Le rigoureux devoir d’information du nouvel article 1108 que « les parties ne peuvent ni limiter, ni exclure » ne paraît pas interdire les clauses dites de parfaite information dans les cessions de droits sociaux (Dans ce sens : B. Fages, L’obligation précontractuelle d’information, la dissimulation intentionnelle et les cessions de droits sociaux, BJS septembre 2016, p. 529). Encore faut-il, nous semble-t-il, que cette parfaite information ne soit pas admise trop tôt au moment de la lettre d’intention mais plutôt au moment du contrat de cession.

Par ailleurs, les articles 1224 et s. du Code civil requièrent une modification de la plupart des clauses de résolution. L’article 1225 impose ainsi de préciser les engagements dont l’inexécution entraînera la résolution.   

Quelles clauses ajouter ?

Certains nouveaux dispositifs proposés par l’ordonnance devront être neutralisés contractuellement. Tel est le cas de l’article 1223 du Code civil aux termes duquel « Le créancier peut, après mise en demeure, accepter une exécution imparfaite du contrat et solliciter une réduction proportionnelle du prix. S’il n’a pas encore payé, le créancier notifie sa décision de réduire le prix dans les meilleurs délais ». On devine en effet les complications juridiques et fiscales que la mise en oeuvre de ce droit de modification unilatérale du prix pourrait entraîner dans les contrats de cession de droits sociaux notamment.

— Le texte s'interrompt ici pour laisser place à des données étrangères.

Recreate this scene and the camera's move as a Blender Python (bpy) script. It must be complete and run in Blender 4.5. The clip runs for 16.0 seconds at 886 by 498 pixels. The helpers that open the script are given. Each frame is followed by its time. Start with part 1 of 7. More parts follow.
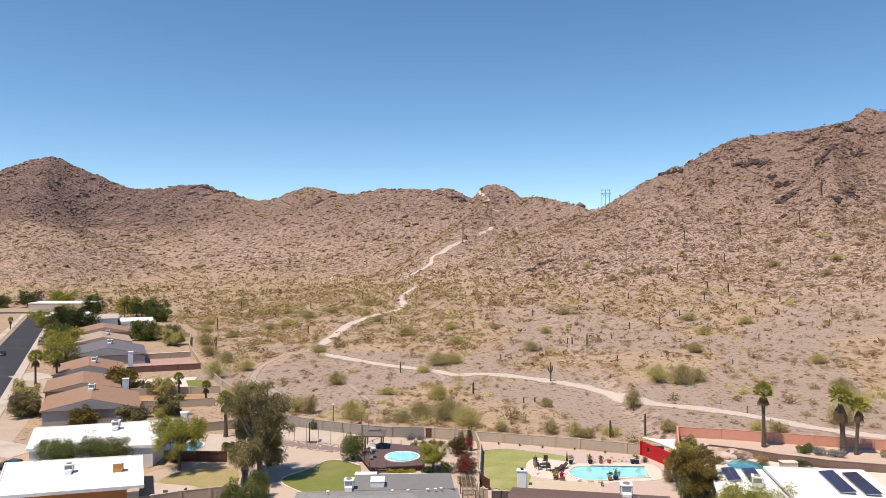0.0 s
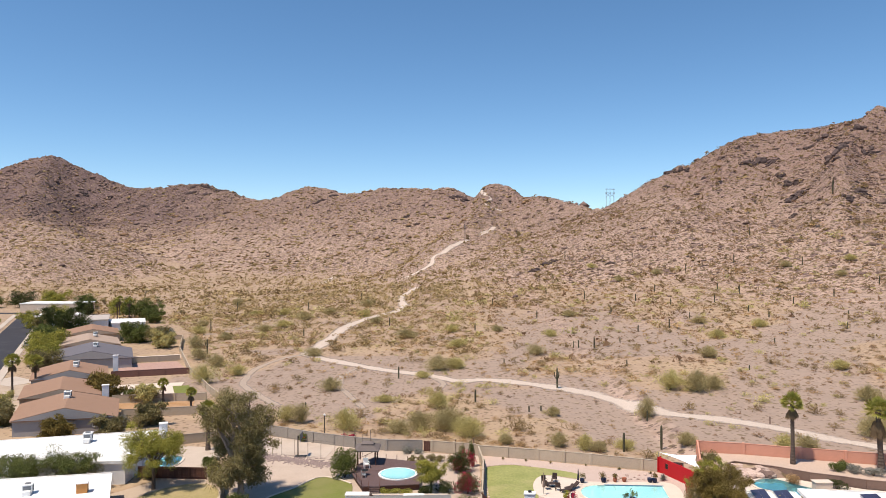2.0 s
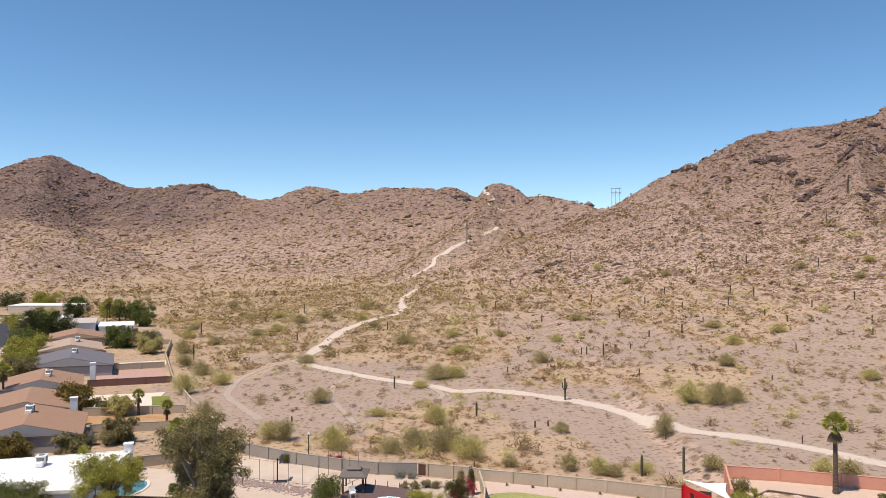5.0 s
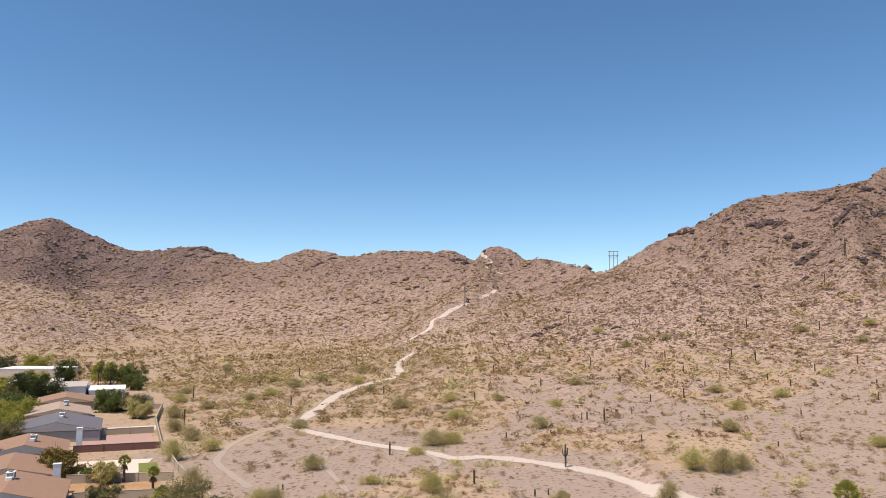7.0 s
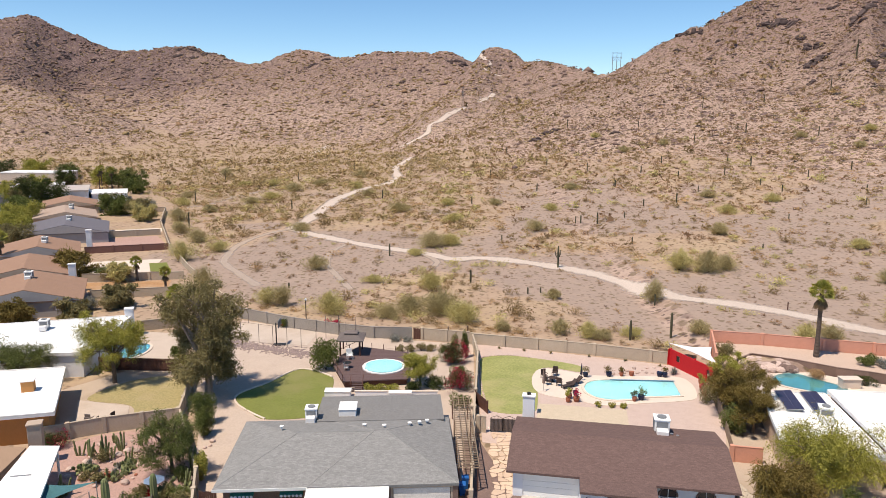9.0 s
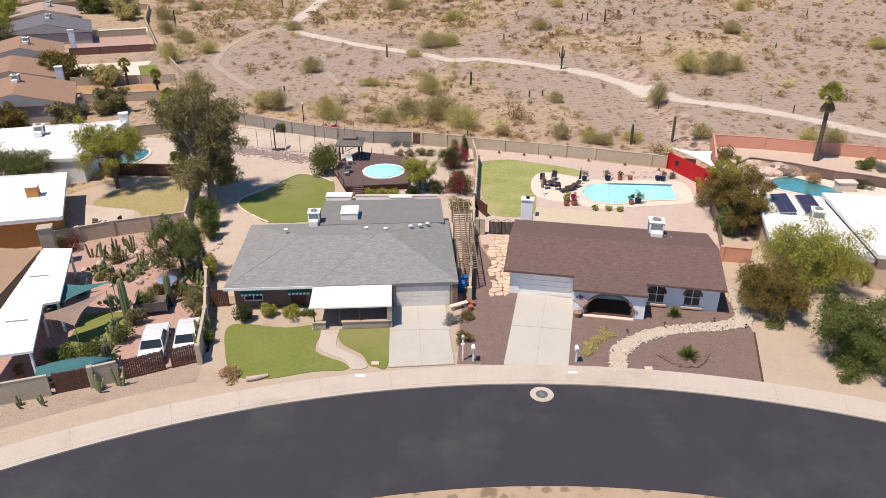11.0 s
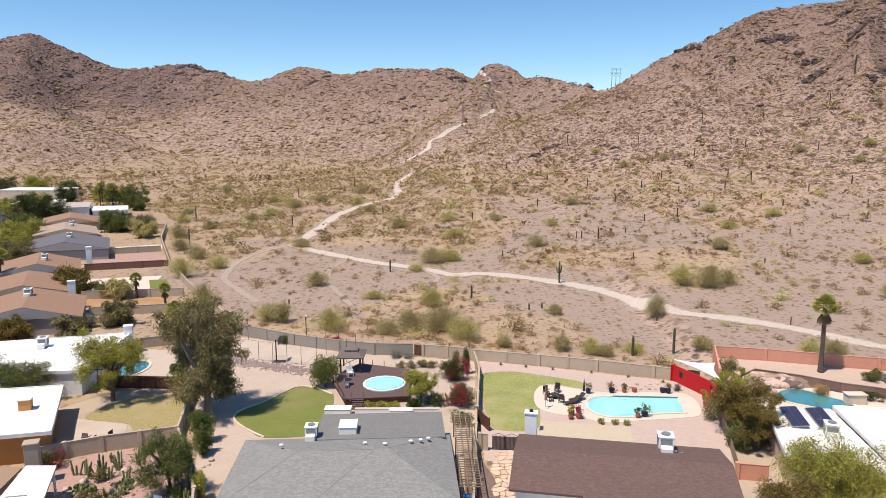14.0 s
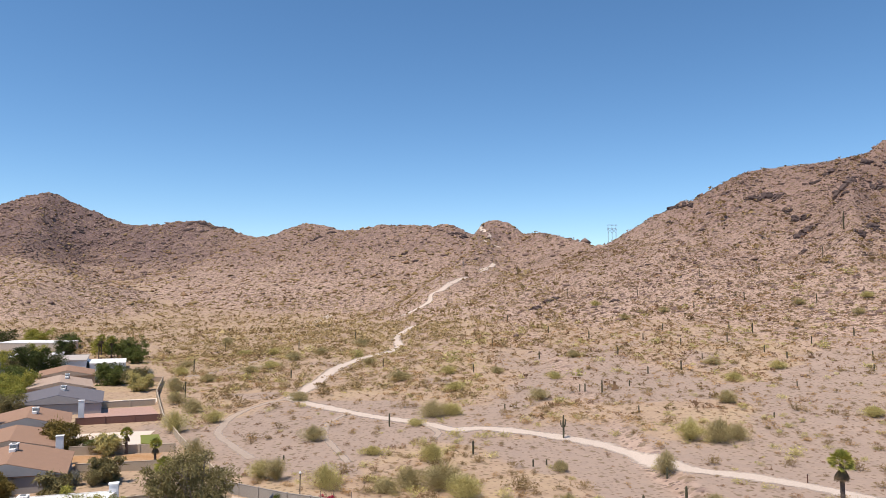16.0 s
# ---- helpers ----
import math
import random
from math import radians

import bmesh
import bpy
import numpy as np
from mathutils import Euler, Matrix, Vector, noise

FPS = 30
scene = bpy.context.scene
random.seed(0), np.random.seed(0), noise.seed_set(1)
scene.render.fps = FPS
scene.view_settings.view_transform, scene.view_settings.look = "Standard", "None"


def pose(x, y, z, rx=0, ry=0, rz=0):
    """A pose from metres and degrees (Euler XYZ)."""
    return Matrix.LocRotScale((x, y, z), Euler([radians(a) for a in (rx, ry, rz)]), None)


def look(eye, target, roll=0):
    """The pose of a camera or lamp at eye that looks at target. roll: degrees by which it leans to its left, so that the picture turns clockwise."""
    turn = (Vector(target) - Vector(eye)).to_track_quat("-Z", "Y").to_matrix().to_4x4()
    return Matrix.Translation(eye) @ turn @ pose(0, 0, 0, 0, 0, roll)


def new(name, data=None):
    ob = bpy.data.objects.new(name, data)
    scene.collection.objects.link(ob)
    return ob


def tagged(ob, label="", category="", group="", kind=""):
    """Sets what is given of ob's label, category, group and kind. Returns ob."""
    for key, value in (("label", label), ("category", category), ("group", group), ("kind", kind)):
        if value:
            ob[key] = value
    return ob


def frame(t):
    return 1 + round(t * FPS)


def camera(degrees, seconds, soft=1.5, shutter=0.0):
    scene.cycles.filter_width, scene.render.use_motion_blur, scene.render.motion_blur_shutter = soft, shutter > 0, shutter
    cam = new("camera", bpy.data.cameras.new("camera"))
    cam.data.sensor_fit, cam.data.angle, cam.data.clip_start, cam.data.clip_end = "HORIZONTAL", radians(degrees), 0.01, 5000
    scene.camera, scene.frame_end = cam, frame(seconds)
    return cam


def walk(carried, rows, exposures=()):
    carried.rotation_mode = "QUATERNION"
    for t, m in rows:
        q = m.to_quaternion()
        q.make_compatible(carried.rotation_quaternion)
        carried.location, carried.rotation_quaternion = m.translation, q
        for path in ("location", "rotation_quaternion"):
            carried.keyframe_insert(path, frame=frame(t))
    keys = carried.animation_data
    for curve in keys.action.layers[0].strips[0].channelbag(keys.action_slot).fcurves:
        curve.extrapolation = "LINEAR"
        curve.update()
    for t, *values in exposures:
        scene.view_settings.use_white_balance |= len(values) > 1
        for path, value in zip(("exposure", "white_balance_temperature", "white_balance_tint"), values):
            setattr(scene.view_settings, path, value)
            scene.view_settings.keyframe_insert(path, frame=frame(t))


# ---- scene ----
cam = camera(64.4, 16.0, 0.6)
PATH = [
    (0.00, pose(0.000, -0.000, 32.567, 90.015, 0.155, 0.000)),
    (0.50, pose(0.054, 2.336, 32.527, 90.027, 0.151, 0.024)),
    (1.00, pose(0.113, 4.643, 32.415, 90.033, 0.111, 0.056)),
    (1.50, pose(0.188, 6.913, 32.315, 90.034, 0.116, 0.092)),
    (2.00, pose(0.280, 9.127, 32.253, 90.040, 0.062, 0.142)),
    (2.50, pose(0.391, 11.267, 32.258, 90.039, 0.087, 0.182)),
    (3.00, pose(0.508, 13.248, 32.286, 90.053, 0.077, 0.234)),
    (5.50, pose(1.195, 21.867, 32.259, 90.105, 0.037, 0.395)),
    (6.00, pose(1.220, 22.275, 32.108, 92.429, 0.034, 0.362)),
    (6.50, pose(1.327, 22.251, 31.948, 95.927, 0.013, 0.280)),
    (7.00, pose(1.324, 22.099, 31.854, 95.247, -0.073, 0.224)),
    (7.50, pose(1.292, 21.989, 31.874, 91.633, -0.184, 0.162)),
    (8.00, pose(1.232, 21.948, 31.976, 87.628, -0.200, 0.114)),
    (8.50, pose(1.180, 21.956, 32.054, 83.528, -0.174, 0.059)),
    (9.00, pose(1.131, 22.007, 32.140, 79.408, -0.189, -0.006)),
    (9.50, pose(1.116, 22.063, 32.147, 75.284, -0.152, -0.077)),
    (10.00, pose(1.154, 22.133, 32.134, 71.149, -0.046, -0.063)),
    (10.50, pose(1.140, 22.210, 32.110, 67.000, -0.055, -0.070)),
    (11.00, pose(1.110, 22.310, 32.080, 63.580, -0.060, -0.085)),
    (11.50, pose(1.080, 22.410, 32.045, 62.850, -0.067, -0.100)),
    (12.00, pose(1.055, 22.510, 32.010, 65.050, -0.073, -0.110)),
    (12.50, pose(1.037, 22.590, 31.984, 68.404, -0.079, -0.120)),
    (13.00, pose(1.065, 22.529, 32.031, 72.336, -0.101, -0.063)),
    (13.50, pose(1.113, 22.462, 32.094, 76.488, -0.017, -0.017)),
    (14.00, pose(1.127, 22.419, 32.081, 80.681, 0.022, 0.013)),
    (14.50, pose(1.180, 22.344, 32.110, 84.839, 0.074, 0.044)),
    (15.00, pose(1.215, 22.270, 31.946, 89.034, 0.074, 0.072)),
    (15.50, pose(1.217, 22.189, 31.782, 92.019, 0.039, 0.084)),
    (16.00, pose(1.263, 22.205, 31.688, 93.132, 0.038, 0.115)),
]
walk(cam, PATH, [(0.0, 0.25, 6750, 10), (9.0, 0.25, 6750, 10), (12.5, 0.25, 6550, 10), (16.0, 0.25, 6550, 10)])

# ---- sky, sun, exposure ----
SUN = Vector((-0.31, -0.25, 0.915)).normalized()
world = bpy.data.worlds.new("sky")
scene.world = world
world.use_nodes = True
wn, wl = world.node_tree.nodes, world.node_tree.links
sky = wn.new("ShaderNodeTexSky")
sky.sky_type, sky.sun_disc = "NISHITA", False
sky.sun_elevation = math.asin(SUN.z)
sky.sun_rotation = math.atan2(SUN.x, SUN.y)
sky.altitude, sky.air_density, sky.dust_density, sky.ozone_density = 1800, 0.92, 0.15, 3.0
tone = wn.new("ShaderNodeHueSaturation")
tone.inputs["Saturation"].default_value, tone.inputs["Hue"].default_value = 1.14, 0.496
wl.new(sky.outputs[0], tone.inputs["Color"])
wl.new(tone.outputs[0], wn["Background"].inputs[0])
wn["Background"].inputs[1].default_value = 0.131
sun = new("sun", bpy.data.lights.new("sun", "SUN"))
sun.data.energy, sun.data.angle, sun.data.color = 4.6, radians(0.53), (1.0, 0.897, 0.775)
sun.matrix_world = look(SUN * 100, (0, 0, 0))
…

Plus positivement, l’article 1194 du Code civil qui rappelle l’extension du contenu contractuel aux usages invite les rédacteurs de statuts et pactes d’actionnaires à préciser si certains contrats-types ou certaines pratiques en cours depuis un nombre d’années contractuellement convenu pourront être invoquées à titre d’usages. Si elles ne souhaitent pas favoriser pareille extension du contenu contractuel, les mêmes rédacteurs seront bien avisés d’écarter cette invocabilité.